I’m not saying that religious practice does nothing for you subjectively. Some religious believers get off on the communal activity and hymn-singing, which correlates to the high pain threshold discovered in rowers moving in unison. High Church officials get off by dressing in effeminate brocade. I saw one bishop’s hat that belonged at a transvestite New Year’s Eve party.
Let’s just recognize that ALL progress comes from the scientific method. (Even the Iranians know that Allah isn’t going to build their bomb, no matter how hard they pray.)
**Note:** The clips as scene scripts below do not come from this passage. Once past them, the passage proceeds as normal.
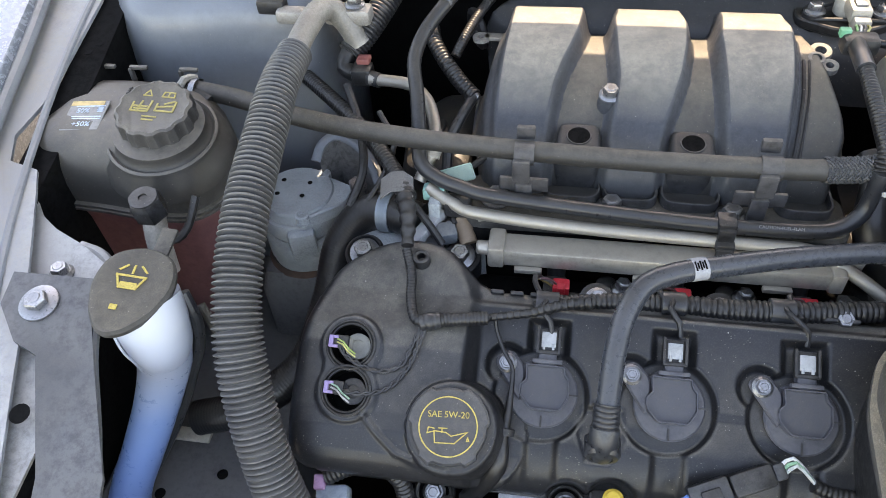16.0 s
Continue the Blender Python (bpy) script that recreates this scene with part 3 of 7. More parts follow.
# ---- engine ----
M_plenum = surf("plenum_plastic", (0.056, 0.059, 0.066), (0.033, 0.0345, 0.039), 0.42, dust=0.6, speck=0.8, dust_col=(0.14, 0.135, 0.125), blotch=0.8, bump=0.15, spec=0.4)


# Webs and end shell: brown dirt, plus the hollows' shade put into the colour
M_web = surf("dirty_shaded_nylon", (0.046, 0.0455, 0.045), (0.03, 0.0295, 0.029), 0.5, dust=0.8, speck=0.7, dust_col=(0.26, 0.235, 0.185), bump=0.15, shed=0.7, blotch=0.6)
M_boss = surf("dark_nylon", (0.024, 0.0255, 0.029), (0.015, 0.016, 0.018), 0.5, dust=0.3, speck=0.4, dust_col=(0.2, 0.18, 0.15), bump=0.3)


def ease(v):
    v = np.clip(v, 0, 1)
    return v * v * v * (v * (v * 6 - 15) + 10)


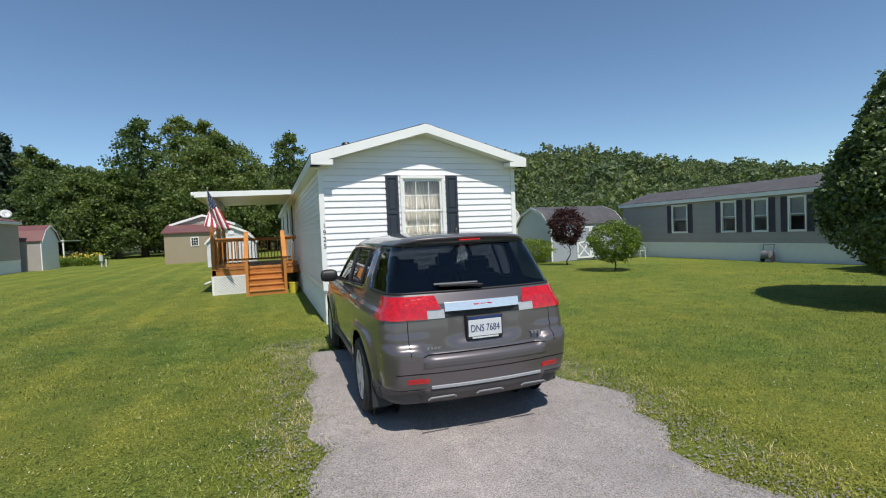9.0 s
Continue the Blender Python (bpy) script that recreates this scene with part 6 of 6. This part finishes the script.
hose = thing("hose_reel", (4.7, 21.9, ground_z(4.7, 21.9)), "dark wheeled garden machine with a tall handle by the skirting", "garden machine")
hx0, hy0, hz0 = 4.7, 21.9, ground_z(4.7, 21.9)
for s in (-0.22, 0.22):
    part("wheel", lathe(bmesh.new(), [(0.03, -0.03), (0.13, -0.03), (0.14, 0), (0.13, 0.03), (0.03, 0.03)], (0, 0, 0), 16, Matrix.Translation((hx0, hy0 + s, hz0 + 0.14)) @ pose(0, 0, 0, 90, 0, 0)), RUBBER, hose)
part("drum", lathe(bmesh.new(), [(0.05, -0.2), (0.2, -0.18), (0.17, 0), (0.2, 0.18), (0.05, 0.2)], (0, 0, 0), 16, Matrix.Translation((hx0, hy0, hz0 + 0.33)) @ pose(0, 0, 0, 90, 0, 0)), GREYPLASTIC, hose)
part("frame", tube(bmesh.new(), [(hx0 - 0.25, hy0 - 0.24, hz0), (hx0, hy0 - 0.24, hz0 + 0.2), (hx0 + 0.1, hy0 - 0.24, hz0 + 0.8), (hx0 + 0.1, hy0 + 0.24, hz0 + 0.8), (hx0, hy0 + 0.24, hz0 + 0.2), (hx0 - 0.25, hy0 + 0.24, hz0)], 0.018, 6), BLACK, hose)


def utility_posts(x, y, label, hs):
    for i, (dx, h, w) in enumerate(hs):
        z = ground_z(x + dx, y)
        t = thing("utility_post", (x + dx, y, z), label, "utility post", "utility posts")
        part("stake", boxes((x + dx - 0.05, x + dx + 0.05, y - 0.04, y + 0.04, z - 0.05, z + h), bevel=0.008), LIGHTPLASTIC, t)
        if w:
            part("service_box", boxes((x + dx - 0.12, x + dx + 0.12, y - 0.13, y - 0.04, z + h - 0.4, z + h + 0.05), bevel=0.012), LIGHTPLASTIC, t)


utility_posts(-28.2, 50.0, "pale plastic utility pedestal standing in the lawn", ((0, 0.85, 1), (0.3, 0.6, 0)))
utility_posts(-7.0, 40.5, "pale utility pedestal standing in the lawn", ((0, 1.5, 1), (0.45, 0.9, 1), (0.9, 0.7, 0), (1.7, 1.7, 0)))

# lily bed by the back lane
bed = thing("lily_bed", (-31.5, 55.5, 0.2), "bed of yellow-green day lilies beside the lawn", "flower bed", kind="stuff")
cs = np.stack([rng.uniform(-34.5, -29.6, 500), rng.uniform(54.6, 56.6, 500), rng.uniform(0.25, 0.75, 500)], 1)
v, f = leaves(cs, 0.12, 8, 0.34, rng, -0.2, 0.8, 0.16)
flat_part("foliage", v, f, LILY_LEAF, bed)
v, f = leaves(cs[:220] + (0, 0, 0.45), 0.1, 2, 0.12, rng, -0.2, 0.8, 0.9)
flat_part("blooms", v, f, YELLOWPAINT, bed)

# low dog-house roof by the side deck, and the far carport home
prop = thing("tipped_shed_roof", (-9.2, 41.0, 0.0), "small tilted brown wooden roof lying on the grass", "roof panel")
part("panel", beam(bmesh.new(), (-10.4, 41.0, 1.15), (-8.3, 41.0, 0.25), 1.8, 0.06), OLDWOOD, prop)
part("prop_board", beam(bmesh.new(), (-10.3, 41.0, 0.0), (-10.0, 41.0, 1.35), 0.1, 0.06, (0, 1, 0)), OLDWOOD, prop)

hook2 = thing("shepherd_hook", (-17.3, 30.2, 0.1), "white metal plant hook beside a white home", "garden hook", "garden hooks")
part("rod", tube(bmesh.new(), [(-17.3, 30.2, 0.0), (-17.3, 30.2, 1.5), (-17.2, 30.2, 1.62), (-17.05, 30.2, 1.55)], 0.014, 6), TRIM, hook2)
part("arm", tube(bmesh.new(), [(-17.3, 30.2, 1.45), (-17.4, 30.2, 1.6), (-17.55, 30.2, 1.52)], 0.014, 6), TRIM, hook2)

bucket = thing("bucket", (-15.65, 22.7, 0.13), "yellow plastic bucket beside porch steps", "bucket")
part("pail", lathe(bmesh.new(), [(0.12, 0), (0.15, 0.3), (0.155, 0.3), (0.155, 0.32), (0.13, 0.32), (0.11, 0.02)], (-15.65, 22.7, ground_z(-15.65, 22.7)), 16), YELLOWPAINT, bucket)


# ---------------------------------------------------------------- neighbours at the edges
side_barn = thing("metal_building", (16.5, 17.0, -0.1), "grey ribbed metal building with a white roof", "building")
part("wall", boxes((12.6, 38.0, 16.0, 24.0, -0.3, 2.35)), CLADMETAL, side_barn)
for k in range(81):
    part("rib", boxes((12.6 + k * 0.31, 12.64 + k * 0.31, 15.97, 16.0, -0.2, 2.33)), CLADMETAL, side_barn)
bm = prism(bmesh.new(), [(15.7, 2.3), (15.7, 2.42), (20.0, 3.3), (24.3, 2.42), (24.3, 2.3), (20.0, 3.18)], "x", 12.3, 38.3)
part("roof", bm, WHITE, side_barn)

round_bush("flower_bed", "low green garden plants beside grey metal wall", 21.6, 15.45, 1.7, 0.35, 0.5, 260, 0.07, BUSH_LEAF, "plants")

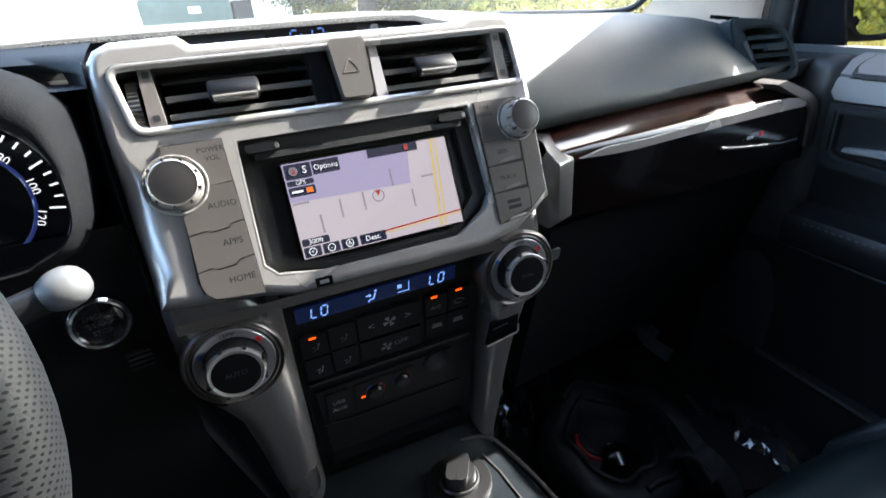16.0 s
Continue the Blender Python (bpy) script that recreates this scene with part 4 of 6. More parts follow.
# knobs and keys of the audio system
def knob(u, v, r, tall, label):
    k = part("knob", lathe(STACK, u, v, [(r * 1.06, 0.0), (r * 1.06, 0.003), (r * 1.02, 0.0045), (r, 0.006), (r * 0.985, tall - 0.003), (r * 0.94, tall - 0.0006), (r * 0.88, tall), (r * 0.84, tall - 0.0012)], 48), SILVER, stack, label)
    part("well", lathe(STACK, u, v, [(r * 1.26, -0.001), (r * 1.26, 0.0026), (r * 1.22, 0.0036), (r * 1.17, 0.0034), (r * 1.12, 0.0018), (r * 1.06, 0.0010)], 48), SILVER, k, "raised silver ring round the knob")
    part("cap", lathe(STACK, u, v, [(r * 0.85, tall - 0.002), (r * 0.84, tall - 0.0001), (r * 0.78, tall - 0.0001), (r * 0.6, tall + 0.0003), (r * 0.4, tall + 0.0006), (r * 0.2, tall + 0.0008), (0.0005, tall + 0.0008)], 40), CAPM, k, "dark brushed metal cap, slightly domed")
    for j in range(9):
        a = 2 * math.pi * (j + 0.5) / 9
        part("grip", prism(Plane(STACK(u + r * 0.965 * math.cos(a), v + r * 0.965 * math.sin(a), tall - 0.0022), STACK.u * -math.sin(a) + STACK.v * math.cos(a), STACK.n), [(-0.0016, -0.003), (0.0016, -0.003), (0.0008, 0.002), (-0.0008, 0.002)], -0.001, 0.0008, 0.0003), BLACK, k)
    return k


def silver_key(pts, words, size, at):
    """A flush key with a thin dark joint all round and dark print."""
    k = part("key", prism(STACK, pts, -0.001, 0.0030, 0.0007), SILVER_D, stack, "flush silver key")
    for j, w in enumerate(words):
        lettering(w, size, STACK.matrix(at[0], at[1] - 0.0062 * j, 0.00304), PRINT, k, depth=0.00003)
    return k


part("key_bed", prism(STACK, [(-0.1440, 0.0262), (-0.1028, 0.0262), (-0.1002, -0.0902), (-0.134, -0.0862), (-0.1405, -0.080), (-0.1425, -0.070), (-0.1395, -0.02)], -0.004, 0.0014, 0.0004), RUBBER, stack, "dark joint bed of the keys")
silver_key([(-0.1432, 0.0255), (-0.1035, 0.0255), (-0.1028, -0.0050), (-0.1150, -0.0060), (-0.1432, -0.0060)], ("POWER", "VOL"), 0.0052, (-0.1120, 0.0190))
silver_key([(-0.1400, -0.0070), (-0.1028, -0.0058), (-0.1022, -0.0335), (-0.1110, -0.0345), (-0.1130, -0.0372), (-0.1250, -0.0382), (-0.1275, -0.0365), (-0.1398, -0.0378)], ("AUDIO",), 0.0062, (-0.1135, -0.0205))
silver_key([(-0.1398, -0.0388), (-0.1272, -0.0375), (-0.1248, -0.0392), (-0.1128, -0.0382), (-0.1108, -0.0355), (-0.1022, -0.0345), (-0.1015, -0.0598), (-0.1120, -0.0612), (-0.1150, -0.0642), (-0.1280, -0.0650), (-0.1305, -0.0632), (-0.1405, -0.0645)], ("APPS",), 0.0064, (-0.1130, -0.0480))
silver_key([(-0.1405, -0.0655), (-0.1302, -0.0642), (-0.1278, -0.0660), (-0.1148, -0.0652), (-0.1118, -0.0622), (-0.1015, -0.0608), (-0.1008, -0.0895), (-0.1330, -0.0855), (-0.1385, -0.0808), (-0.1405, -0.0745)], ("HOME",), 0.0064, (-0.1130, -0.0750))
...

The battle with religion will be long and arduous (the NH bill also requires that those who do not believe be defined as “atheists” and burned at the stake – ha ha, just kidding, but only about the last part). It will not end in my lifetime, for sure.
Walkin’ with Jesus
Science, though its rewards are abundant, reveals the complexities of life and the mysteries of the universe (some of them, at least), but it takes effort. Requiring evidence, documentation, experimentation, experience, independent verification – that’s BO-ring. Takes too long to get to the truth, if you ever do. Feels much better to walk with Jesus (whatever that means).
People want to believe. People love to believe. Believing makes them feel good. Believing assuages mortal fears with false promises. That’s what we’re up against.
The price of their feeling good about their retarded mythologies is very high: perpetual strife and even wider war among groups, each of whom is convinced it has the truth.
The best the rational minority can do is, as Jesse Jackson might say, is “keep science alive; keep reason alive” -- until the world is really ready for them. Keep pushing back against the forces of darkness, which threaten from every side.